Lützerath: Greta Thunberg Joins ‘Pinky’ And ‘Brain’ Tunnel Protest

Lützerath: Greta Thunberg Joins ‘Pinky’ And ‘Brain’ Tunnel Protest

Swedish climate activist Greta Thunberg has denounced “police violence” in removing climate protesters trying to stop an abandoned village being swallowed up by an open coal mine.

The last resident left Lützerath in western Germany more than a year ago and police moved in to clear activists from the site on Wednesday.

Many of the protesters have gone but two protesters nicknamed “Pinky” and “Brain” are holed up in a tunnel.

Others are waiting in treehouses.

Several thousand supporters are expected to attend a big rally on Saturday in the neighbouring village of Keyenberg.

The police operation in Lützerath, now owned by energy firm RWE, has proved awkward for the government as Germany’s Vice-Chancellor Robert Habeck is a leading figure in the Greens.

Germany has promised to phase out coal-fired power by 2030, bringing forward the date from 2038, and Lützerath is expected to be the final village to be swallowed up by the Garzweiler opencast mine. RWE said the coal under the village would be needed as early as this winter.

But the climate protesters have been buoyed by public support, with a survey suggesting 59% of Germans are against the lignite mine expanding.

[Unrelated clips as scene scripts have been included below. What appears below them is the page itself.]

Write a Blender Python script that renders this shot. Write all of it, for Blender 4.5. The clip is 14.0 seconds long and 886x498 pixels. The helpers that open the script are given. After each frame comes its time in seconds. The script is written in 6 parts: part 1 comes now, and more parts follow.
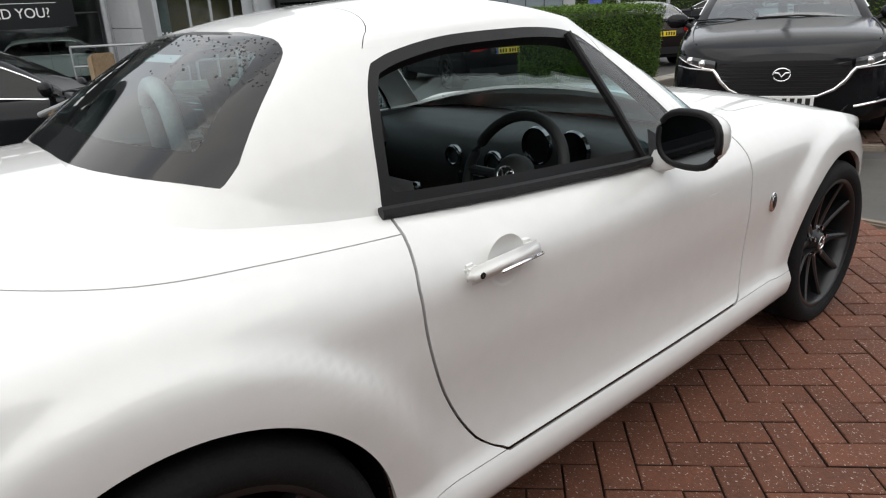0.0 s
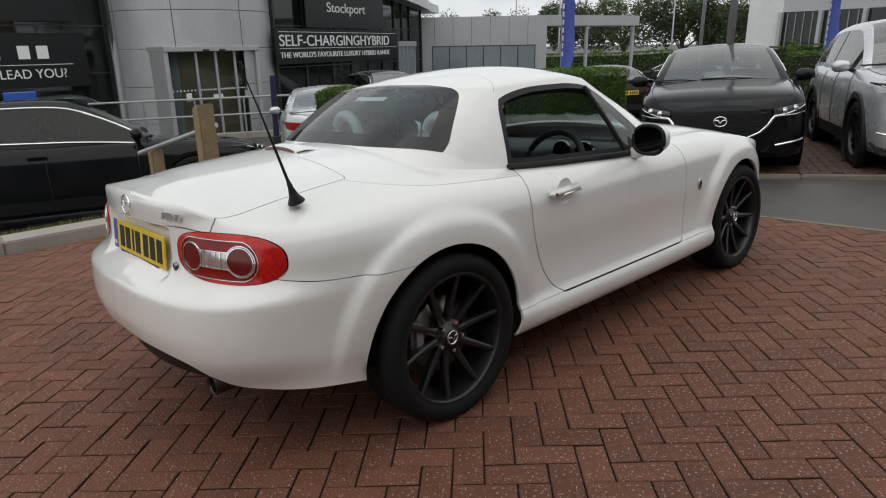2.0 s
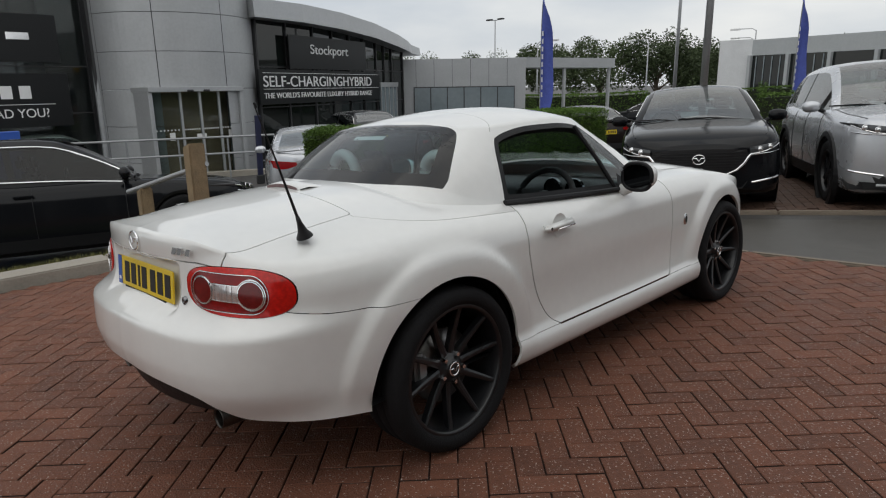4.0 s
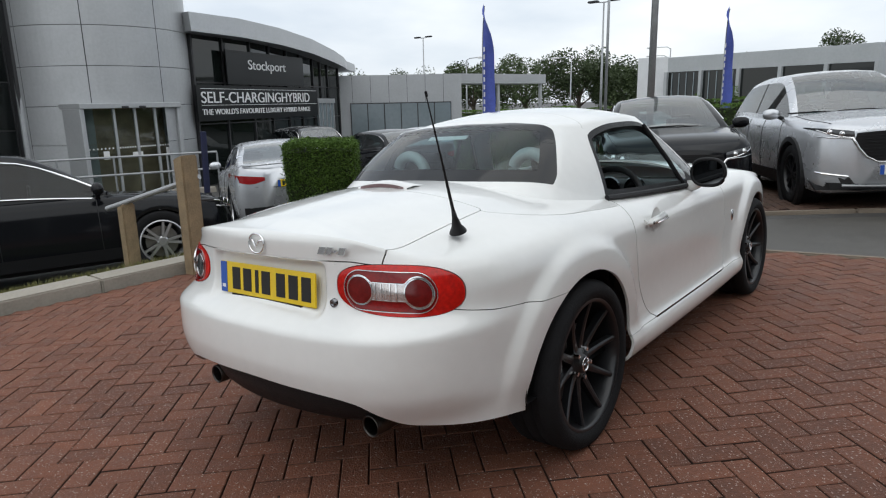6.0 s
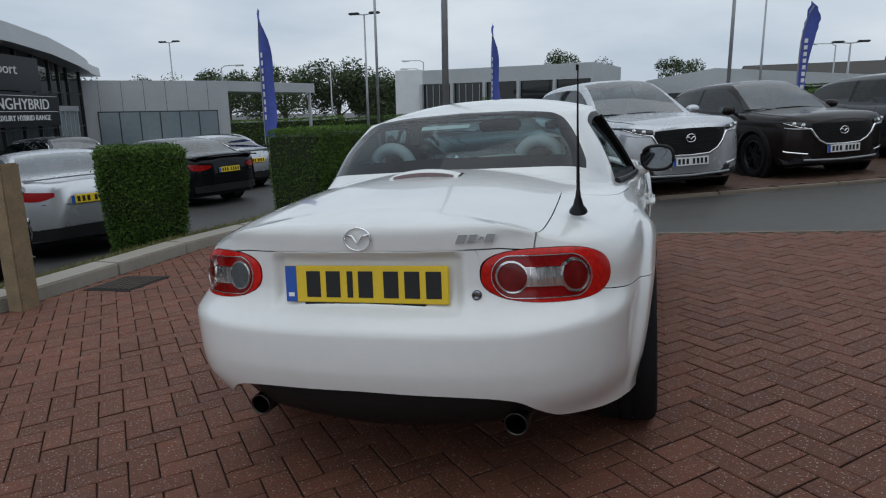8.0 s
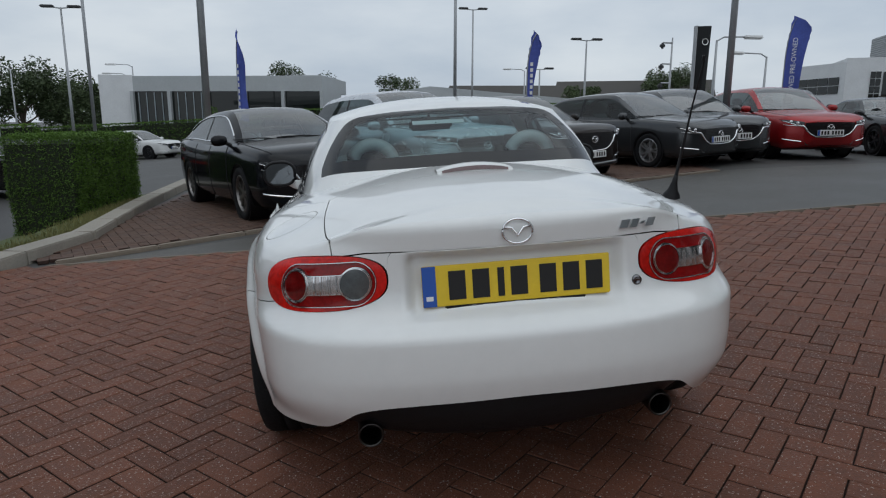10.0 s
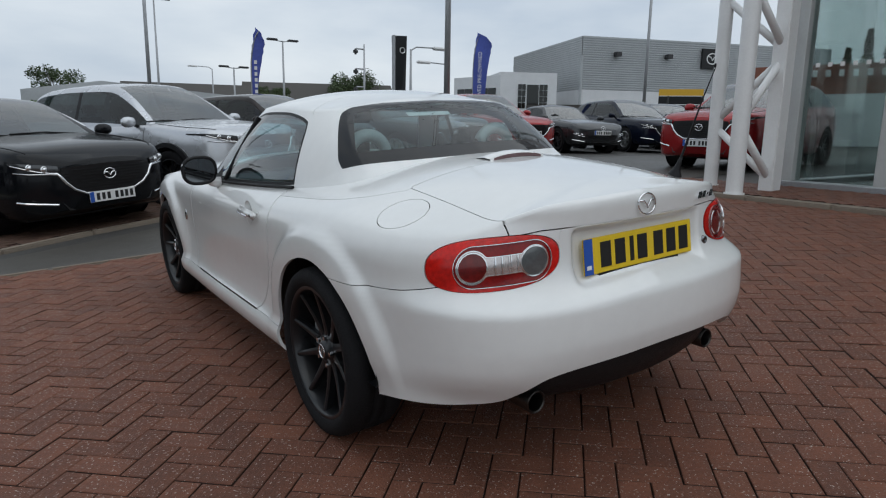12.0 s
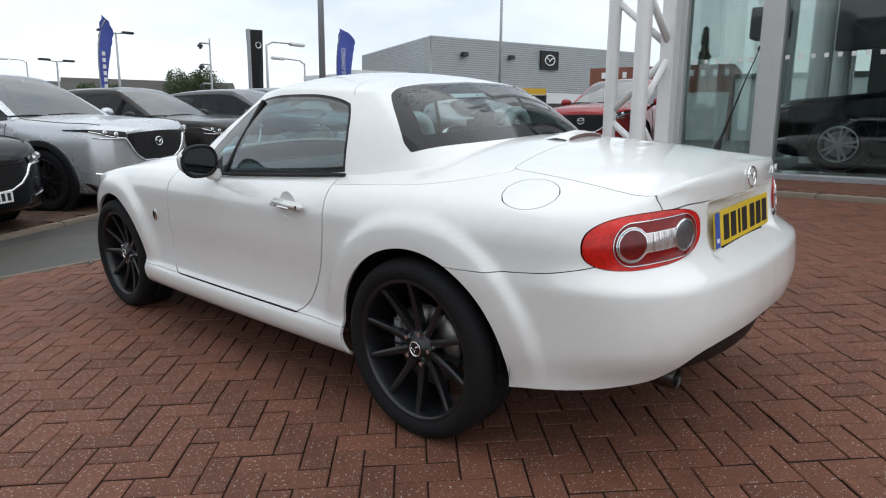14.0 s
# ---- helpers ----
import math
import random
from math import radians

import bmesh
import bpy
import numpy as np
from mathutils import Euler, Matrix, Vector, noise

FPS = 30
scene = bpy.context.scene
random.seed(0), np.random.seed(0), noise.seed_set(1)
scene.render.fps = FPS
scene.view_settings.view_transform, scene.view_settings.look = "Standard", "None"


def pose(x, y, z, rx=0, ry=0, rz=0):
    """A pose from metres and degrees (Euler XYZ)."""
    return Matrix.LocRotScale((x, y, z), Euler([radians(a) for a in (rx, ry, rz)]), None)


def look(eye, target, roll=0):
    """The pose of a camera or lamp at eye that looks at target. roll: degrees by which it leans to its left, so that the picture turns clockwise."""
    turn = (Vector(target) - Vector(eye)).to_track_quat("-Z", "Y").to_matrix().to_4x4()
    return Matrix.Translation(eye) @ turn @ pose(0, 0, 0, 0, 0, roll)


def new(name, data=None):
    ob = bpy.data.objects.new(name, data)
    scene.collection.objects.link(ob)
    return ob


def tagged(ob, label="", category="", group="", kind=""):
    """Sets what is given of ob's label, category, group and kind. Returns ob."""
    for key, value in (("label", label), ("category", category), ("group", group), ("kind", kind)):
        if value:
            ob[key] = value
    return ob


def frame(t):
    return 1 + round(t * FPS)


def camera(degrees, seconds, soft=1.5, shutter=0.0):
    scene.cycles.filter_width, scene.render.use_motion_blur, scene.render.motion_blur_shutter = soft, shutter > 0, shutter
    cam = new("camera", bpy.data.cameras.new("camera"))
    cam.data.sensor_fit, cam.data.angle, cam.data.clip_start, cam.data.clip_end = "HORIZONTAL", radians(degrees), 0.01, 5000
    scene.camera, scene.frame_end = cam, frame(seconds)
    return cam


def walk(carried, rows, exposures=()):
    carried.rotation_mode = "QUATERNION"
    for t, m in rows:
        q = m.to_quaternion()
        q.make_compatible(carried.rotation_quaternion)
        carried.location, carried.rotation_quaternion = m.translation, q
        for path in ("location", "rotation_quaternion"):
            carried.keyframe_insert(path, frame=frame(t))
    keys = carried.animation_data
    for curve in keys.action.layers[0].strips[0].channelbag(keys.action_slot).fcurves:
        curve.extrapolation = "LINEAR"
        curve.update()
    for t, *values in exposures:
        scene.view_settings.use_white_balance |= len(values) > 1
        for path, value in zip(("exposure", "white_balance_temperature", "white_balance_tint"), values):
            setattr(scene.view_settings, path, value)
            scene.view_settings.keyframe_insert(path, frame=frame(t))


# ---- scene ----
cam = camera(69.1, 14.0, soft=1.15)
# The forecourt falls to the west: the car's frame leans with it.
SLOPE = pose(0, 0, 0, 0, -3.15, 0)
PATH = [
    (0, (1.618, -0.178, 1.187), (0.158, 1.005, 0.503), -3.46),
    (0.5, (1.858, -0.535, 1.191), (0.386, 0.658, 0.552), -3.34),
    (1, (2.063, -0.883, 1.180), (0.601, 0.337, 0.570), -3.06),
    (1.5, (2.248, -1.173, 1.197), (0.792, 0.069, 0.616), -3.12),
    (2, (2.367, -1.442, 1.219), (0.930, -0.154, 0.694), -3.19),
    (2.5, (2.388, -1.503, 1.232), (0.964, -0.186, 0.747), -3.26),
    (3, (2.381, -1.512, 1.236), (0.960, -0.179, 0.784), -3.27),
    (3.2, (2.381, -1.514, 1.239), (0.959, -0.177, 0.798), -3.23),
    (5.3, (2.120, -1.762, 1.197), (0.770, -0.337, 0.821), -3.46),
    (5.5, (2.039, -1.824, 1.198), (0.710, -0.378, 0.823), -3.61),
    (6, (1.807, -2.008, 1.185), (0.557, -0.491, 0.808), -3.68),
    (6.5, (1.576, -2.156, 1.179), (0.444, -0.552, 0.800), -3.86),
    (7, (1.305, -2.239, 1.148), (0.324, -0.540, 0.761), -3.97),
    (7.5, (1.060, -2.334, 1.146), (0.263, -0.543, 0.749), -4.10),
    (8, (0.792, -2.429, 1.160), (0.185, -0.565, 0.767), -4.03),
    (8.2, (0.684, -2.449, 1.162), (0.141, -0.565, 0.770), -4.31),
    (10.3, (-0.584, -2.407, 1.152), (-0.209, -0.485, 0.743), -2.70),
    (10.5, (-0.714, -2.398, 1.154), (-0.242, -0.498, 0.742), -2.56),
    (11, (-1.046, -2.311, 1.138), (-0.350, -0.483, 0.717), -2.25),
    (11.5, (-1.355, -2.185, 1.130), (-0.445, -0.456, 0.701), -2.04),
    (12, (-1.647, -2.058, 1.163), (-0.547, -0.447, 0.724), -1.74),
    (12.5, (-1.872, -1.859, 1.143), (-0.620, -0.364, 0.698), -1.51),
    (13, (-2.040, -1.678, 1.139), (-0.688, -0.275, 0.689), -1.34),
    (13.5, (-2.157, -1.537, 1.136), (-0.750, -0.190, 0.683), -1.45),
    (14, (-2.204, -1.423, 1.115), (-0.760, -0.116, 0.660), -1.65),
]
EXPOSURES = [(0, 0.9, 6750, 9), (0.5, 0.42, 6800, 9), (1, 0.27, 6800, 9), (2, 0.40, 6750, 8), (3.0, 0.02, 6700, 8), (3.4, 0.0, 6700, 8), (5.3, 0.8, 6500, 7), (6, 0.55, 6400, 7), (7, 0.2, 6150, 6), (8, -0.02, 6000, 6),
             (10.3, -0.1, 6050, 6), (11, -0.1, 6050, 6), (12, 0.1, 6100, 6), (13, 0.35, 6200, 7), (14, 0.66, 6300, 7)]
walk(cam, [(t, SLOPE @ look(eye, target, roll)) for t, eye, target, roll in PATH], EXPOSURES)

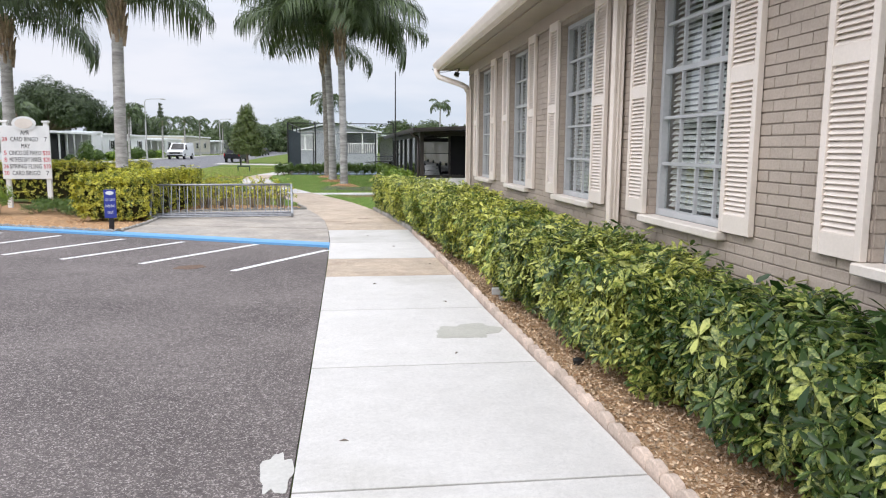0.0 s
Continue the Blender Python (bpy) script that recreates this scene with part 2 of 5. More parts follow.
M_soffit = mat("soffit_paint", (0.40, 0.345, 0.28), (0.36, 0.31, 0.25), 0.6, 2, 40, 0.05, 0.1)
M_sash = mat("window_sash_paint", (0.48, 0.49, 0.50), (0.41, 0.42, 0.43), 0.5, 4, 50, 0.06, 0.15)
M_slat = mat("blind_slat", (0.80, 0.80, 0.78), (0.74, 0.74, 0.73), 0.45, 2, 30, 0.03, 0.0)
M_room = mat("room_shade_dark", (0.10, 0.095, 0.09), (0.07, 0.065, 0.06), 0.9, 1, 10, 0.1, 0.0)
M_glass = glass_mat("window_glass", (0.93, 0.95, 0.945))
M_shingle = mat("roof_shingle", (0.16, 0.15, 0.14), (0.11, 0.10, 0.10), 0.95, 4, 60, 0.2, 0.6)
M_bronze = mat("dark_brown_paint", (0.022, 0.018, 0.017), (0.034, 0.028, 0.026), 0.5, 3, 40, 0.1, 0.2)
M_fascia = mat("brown_fascia_metal", (0.031, 0.024, 0.022), (0.046, 0.036, 0.032), 0.45, 1.5, 30, 0.08, 0.1, spec=0.5)
M_charcoal = mat("charcoal_frame", (0.040, 0.043, 0.044), (0.056, 0.060, 0.060), 0.45, 3, 40, 0.08, 0.1)
M_panel = mat("tinted_vinyl_panel", (0.020, 0.027, 0.027), (0.028, 0.036, 0.035), 0.05, 0.8, 3, 0.1, 0.05, 0.004, spec=0.45)
M_dark_screen = mat("dark_screen_black", (0.008, 0.008, 0.010), (0.013, 0.012, 0.014), 0.6, 2, 20, 0.1, 0.0, spec=0.12)
M_stone = mat("whitewashed_stone", (0.89, 0.875, 0.84), (0.83, 0.81, 0.77), 0.85, 6, 45, 0.06, 0.9, 0.010, per_object=0.035, spec=0.25)
M_stone_joint = mat("whitewashed_joint", (0.86, 0.84, 0.80), (0.78, 0.75, 0.71), 0.9, 5, 50, 0.12, 0.5)
M_screen = screen_mat("tan_screen", (0.46, 0.40, 0.34), 0.34, 0.7)
M_vinyl = glass_mat("smoky_vinyl", (0.20, 0.175, 0.155), 0.12, 0.10)
M_windscreen = screen_mat("dark_windscreen", (0.022, 0.040, 0.045), 0.12, 0.1)
M_court = mat("court_paint", (0.17, 0.22, 0.27), (0.14, 0.185, 0.23), 0.8, 1.5, 30, 0.06, 0.1)
M_turq = mat("turquoise_court", (0.33, 0.50, 0.48), (0.28, 0.45, 0.43), 0.5, 1.5, 30, 0.05, 0.05)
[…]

Lützerath has become a symbol for activists from all over Germany.

“People are already suffering in the global south. Here we’re privileged and able to protest and we have to use this privilege to stop the use of fossils,” one activist told the BBC.

As police moved in on Wednesday, protesters formed human chains, and took to treehouses or rooftops in the village.

Most had been cleared by Friday, when the focus turned to two young men in a tunnel they had dug beneath Lützerath.

Sitting beside a bouquet of flowers, the two protesters have posted videos on YouTube in which they call themselves Pinky and Brain, taken from an animated cartoon about lab rats in the late 1990s.

"Pinky" and "Brain" in the tunnel at Lützerath

“We’re trying to make this last as long as possible so the people upstairs have time to mobilise even more and make the protest even bigger,” they said on Thursday night.

“It’s much harder to evict a tunnel than a tree house. They don’t know exactly where [we] are. All the ways in are barricaded with doors, so getting inside will be a lot harder.”

Aachen police chief Dirk Weinspach said his team were trying to communicate with the two underground protesters and warned that the tunnel was in danger of collapse.

Responding to Greta Thunberg’s accusations of violence, the police chief said the Swedish activist had made no attempt to speak to authorities about what was going on and had made only a brief visit during which she spoke to the media.

Like the Greens, many of Chancellor Olaf Scholz’s Social Democrats are unhappy with the operation to clear the village and believe it runs counter to Germany’s commitment to limiting global warming to 1.5 degrees.

Mr Scholz rejected the protesters’ claims that using the lignite deposits from Lützerath would put Germany’s climate goals in danger. “It’s exactly the other way around – we’re working politically to achieve our climate goals.”